Me temo que un gobierno como el de Petro sirve más para mostrar los males que para corregirlos. Cree que el cambio consiste en que un Congreso corrupto le apruebe unas leyes bienintencionadas, o que unos terratenientes le vendan a precio comercial unas tierras improductivas. Petro, hablando del cambio climático, cree que poner a ayunar a los pobres puede servirles de ejemplo a unos magnates glotones; y en el terreno de la paz, cree que dialogando con los criminales podrá volverlos ciudadanos ejemplares.

Mientras trata con dulzura a las bandas armadas, fustiga sin piedad a los sectores productivos; mientras les promete a los latifundistas pagarles a precio comercial sus tierras, trata como a un oligarca a todo el que tenga un carrito. Pagar a los asesinos para que no maten le parece bien, subsidiar a las gentes pacíficas que tienen un carro le parece mal. Sataniza a los ricos, pero se comporta como el rey Midas.

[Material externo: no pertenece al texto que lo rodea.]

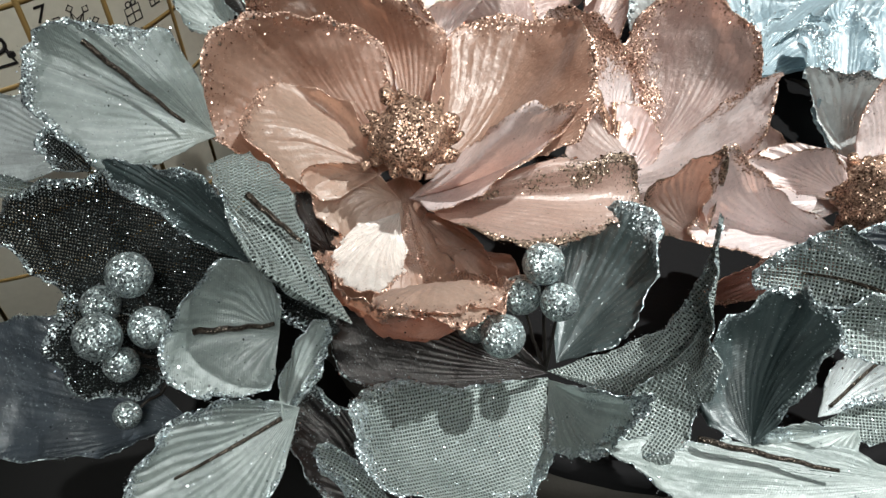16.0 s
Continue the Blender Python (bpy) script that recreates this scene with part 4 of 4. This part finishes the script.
leaf = thing("mesh_leaf", (0.1027, 0.0040, 0.3022), "silver woven gauze leaf with a glittered edge", "artificial leaf", "leaves in the basket")
petal(leaf, "burlap", (0.0000, 0.0000, 0.0000), (-58.3, 12.0, 145.7), 0.0630, (0.53, -0.07, -0.06), ((0.34, -0.34, 0.08), (0.64, -0.36, -0.00)), ((0.28, -0.01, 0.05), (0.62, 0.09, 0.02)), rim=4, name="blade", pleats=1.1, vein=(0.1, 0.75))

leaf = thing("mesh_leaf", (0.0989, -0.0045, 0.3007), "silver woven gauze leaf with a glittered edge", "artificial leaf", "leaves in the basket")
petal(leaf, "burlap", (0.0000, 0.0000, 0.0000), (-49.3, 9.6, 157.9), 0.0344, (0.64, -0.01, -0.10), ((0.50, -0.36, 0.13), (0.85, -0.29, 0.08)), ((0.39, 0.29, 0.11), (0.81, 0.21, 0.10)), rim=4, name="blade", pleats=1.1)

leaf = thing("silver_leaf", (0.1068, -0.0273, 0.2434), "pale sage satin leaf with a silver-glittered rim", "artificial leaf", "leaves in the basket")
petal(leaf, "sage", (0.0000, 0.0000, 0.0000), (-4.7, -6.2, 171.0), 0.1234, (0.55, 0.04, 0.01), ((0.29, -0.06, 0.02), (0.67, -0.04, 0.01)), ((0.30, 0.24, 0.01), (0.73, 0.17, 0.02)), rim=1, name="blade", pleats=1.1)
stem(leaf, ((-0.0858, 0.0152, 0.0167), (-0.0617, 0.0076, 0.0145), (-0.0376, 0.0000, 0.0124)), 0.0011, "vein", "dark glittered vein")

leaf = thing("silver_leaf", (0.0971, 0.0236, 0.2088), "bright frost-white satin leaf with silver glitter", "artificial leaf", "leaves in the basket")
petal(leaf, "frost", (0.0000, 0.0000, 0.0000), (38.9, -48.7, 24.2), 0.0616, (0.49, -0.03, -0.09), ((0.34, -0.25, 0.01), (0.68, -0.39, 0.01)), ((0.35, 0.20, 0.03), (0.76, 0.21, -0.01)), rim=4, name="blade", pleats=1.1, vein=(0.1, 0.75))

leaf = thing("mesh_leaf", (0.0955, 0.0197, 0.2106), "silver woven gauze leaf with a glittered edge", "artificial leaf", "leaves in the basket")
petal(leaf, "burlap", (0.0000, 0.0000, 0.0000), (20.9, -12.7, -17.6), 0.0481, (0.48, 0.04, -0.09), ((0.31, -0.17, 0.04), (0.67, -0.25, 0.01)), ((0.38, 0.19, 0.04), (0.79, 0.19, 0.02)), rim=6, name="blade", pleats=1.1)

leaf = thing("silver_leaf", (0.1070, 0.0107, 0.2177), "pale sage satin leaf with a silver-glittered rim", "artificial leaf", "leaves in the basket")
petal(leaf, "sage", (0.0000, 0.0000, 0.0000), (-23.8, -9.0, -169.9), 0.0567, (0.51, -0.01, -0.07), ((0.45, -0.10, 0.04), (0.85, -0.11, 0.05)), ((0.23, 0.22, 0.04), (0.72, 0.17, 0.05)), rim=4, name="blade", pleats=1.1)

leaf = thing("silver_leaf", (0.1488, 0.0448, 0.2806), "dusk-blue satin leaf with a silver-glittered rim", "artificial leaf", "leaves in the basket")
petal(leaf, "navy", (0.0000, 0.0000, 0.0000), (-45.1, 1.2, 163.6), 0.0529, (0.54, -0.06, -0.08), ((0.36, -0.36, 0.07), (0.68, -0.27, 0.04)), ((0.39, 0.15, 0.07), (0.73, 0.12, 0.04)), rim=5, name="blade", pleats=1.1)

leaf = thing("silver_leaf", (-0.0900, 0.0012, 0.1991), "charcoal satin leaf, its shade put into the dark colour", "artificial leaf", "leaves in the basket")
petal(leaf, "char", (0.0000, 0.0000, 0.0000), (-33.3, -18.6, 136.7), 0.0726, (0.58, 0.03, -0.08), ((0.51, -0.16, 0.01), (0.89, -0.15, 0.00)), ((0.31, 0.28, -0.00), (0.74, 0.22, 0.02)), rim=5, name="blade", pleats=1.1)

spray = thing("berry_spray", (-0.0261, 0.0390, 0.2394), "spray of round silver-glittered berries among leaves", "berries", "berry sprays")
berry(spray, (-0.0037, 0.0054, 0.0613), 0.0082, 40)
stem(spray, ((0, 0, 0), (-0.0018, 0.0027, 0.0267), (-0.0035, 0.0051, 0.0583)), 0.0008)
berry(spray, (0.0013, -0.0055, 0.0509), 0.0075, 41)
stem(spray, ((0, 0, 0), (0.0006, -0.0027, 0.0214), (0.0012, -0.0052, 0.0483)), 0.0008)
berry(spray, (-0.0213, -0.0136, 0.0432), 0.0086, 42)
stem(spray, ((0, 0, 0), (-0.0106, -0.0068, 0.0176), (-0.0202, -0.0130, 0.0410)), 0.0008)
berry(spray, (-0.0115, 0.0061, 0.0434), 0.0081, 43)
stem(spray, ((0, 0, 0), (-0.0057, 0.0031, 0.0177), (-0.0109, 0.0058, 0.0413)), 0.0008)
berry(spray, (-0.0289, 0.0122, 0.0205), 0.0086, 44)
stem(spray, ((0, 0, 0), (-0.0145, 0.0061, 0.0062), (-0.0275, 0.0116, 0.0195)), 0.0008)

spray = thing("berry_spray", (-0.1802, 0.0532, 0.2463), "spray of round silver-glittered berries among leaves", "berries", "berry sprays")
berry(spray, (-0.0091, 0.0028, 0.0529), 0.0090, 60)
stem(spray, ((0, 0, 0), (-0.0045, 0.0014, 0.0225), (-0.0086, 0.0027, 0.0503)), 0.0008)
berry(spray, (-0.0230, -0.0133, 0.0364), 0.0094, 61)
stem(spray, ((0, 0, 0), (-0.0115, -0.0067, 0.0142), (-0.0219, -0.0126, 0.0346)), 0.0008)
berry(spray, (-0.0042, -0.0089, 0.0346), 0.0084, 62)
stem(spray, ((0, 0, 0), (-0.0021, -0.0044, 0.0133), (-0.0040, -0.0085, 0.0329)), 0.0008)
berry(spray, (-0.0260, 0.0043, 0.0354), 0.0080, 63)
stem(spray, ((0, 0, 0), (-0.0130, 0.0022, 0.0137), (-0.0247, 0.0041, 0.0336)), 0.0008)
berry(spray, (-0.0186, -0.0145, 0.0200), 0.0072, 64)
stem(spray, ((0, 0, 0), (-0.0093, -0.0073, 0.0060), (-0.0177, -0.0138, 0.0190)), 0.0008)
berry(spray, (-0.0197, -0.0262, 0.0014), 0.0057, 65)
stem(spray, ((0, 0, 0), (-0.0098, -0.0131, -0.0033), (-0.0187, -0.0249, 0.0013)), 0.0008)

crate("gift_box", (-0.116, 0.529, 0.000), -28, (0.085, 0.1, 0.268), RED, "red gift box behind the flowers", "box", 0.03)
crate("shelf_post", (0.004, 0.588, 0.000), 0, (0.022, 0.03, 0.30), SHELF, "pale grey painted shelf post", "post", 0)
crate("carton", (0.077, 0.563, 0.000), 12, (0.09, 0.08, 0.209), BLUE, "blue carton behind the flowers", "box", 0)
crate("display_board", (-0.065, 0.679, 0.000), -30, (0.26, 0.02, 0.112), SHELF, "pale grey board standing behind the basket", "board", 0)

Y finalmente, en un país sitiado por el hambre, por la extorsión, por la delincuencia, por la corrupción, por la irresponsabilidad del Estado, ya pareciera que solo hay un mal y es que el presidente corre peligro. Con la cerilla encendida en la mano anuncia sin cesar que hay peligro de incendio. Nadie con el discurso de la paz y de la reconciliación en los labios vio tantos enemigos por todas partes, denunció tanto la maldad y la infamia, llamó tanto a prepararse para la lucha. Como si olvidara sin fin que ya se convirtió en presidente, parece descubrir todos los días nuevas razones para volverse guerrillero. Cuando estaba en la calle era víctima de la exclusión; cuando estaba en la guerrilla fue víctima de la tortura; cuando llegó al Congreso fue víctima de sus adversarios; cuando estuvo de alcalde fue víctima de las instituciones. Ahora que está en el poder, siente que el poder está en otra parte, y que, como siempre, la víctima es él.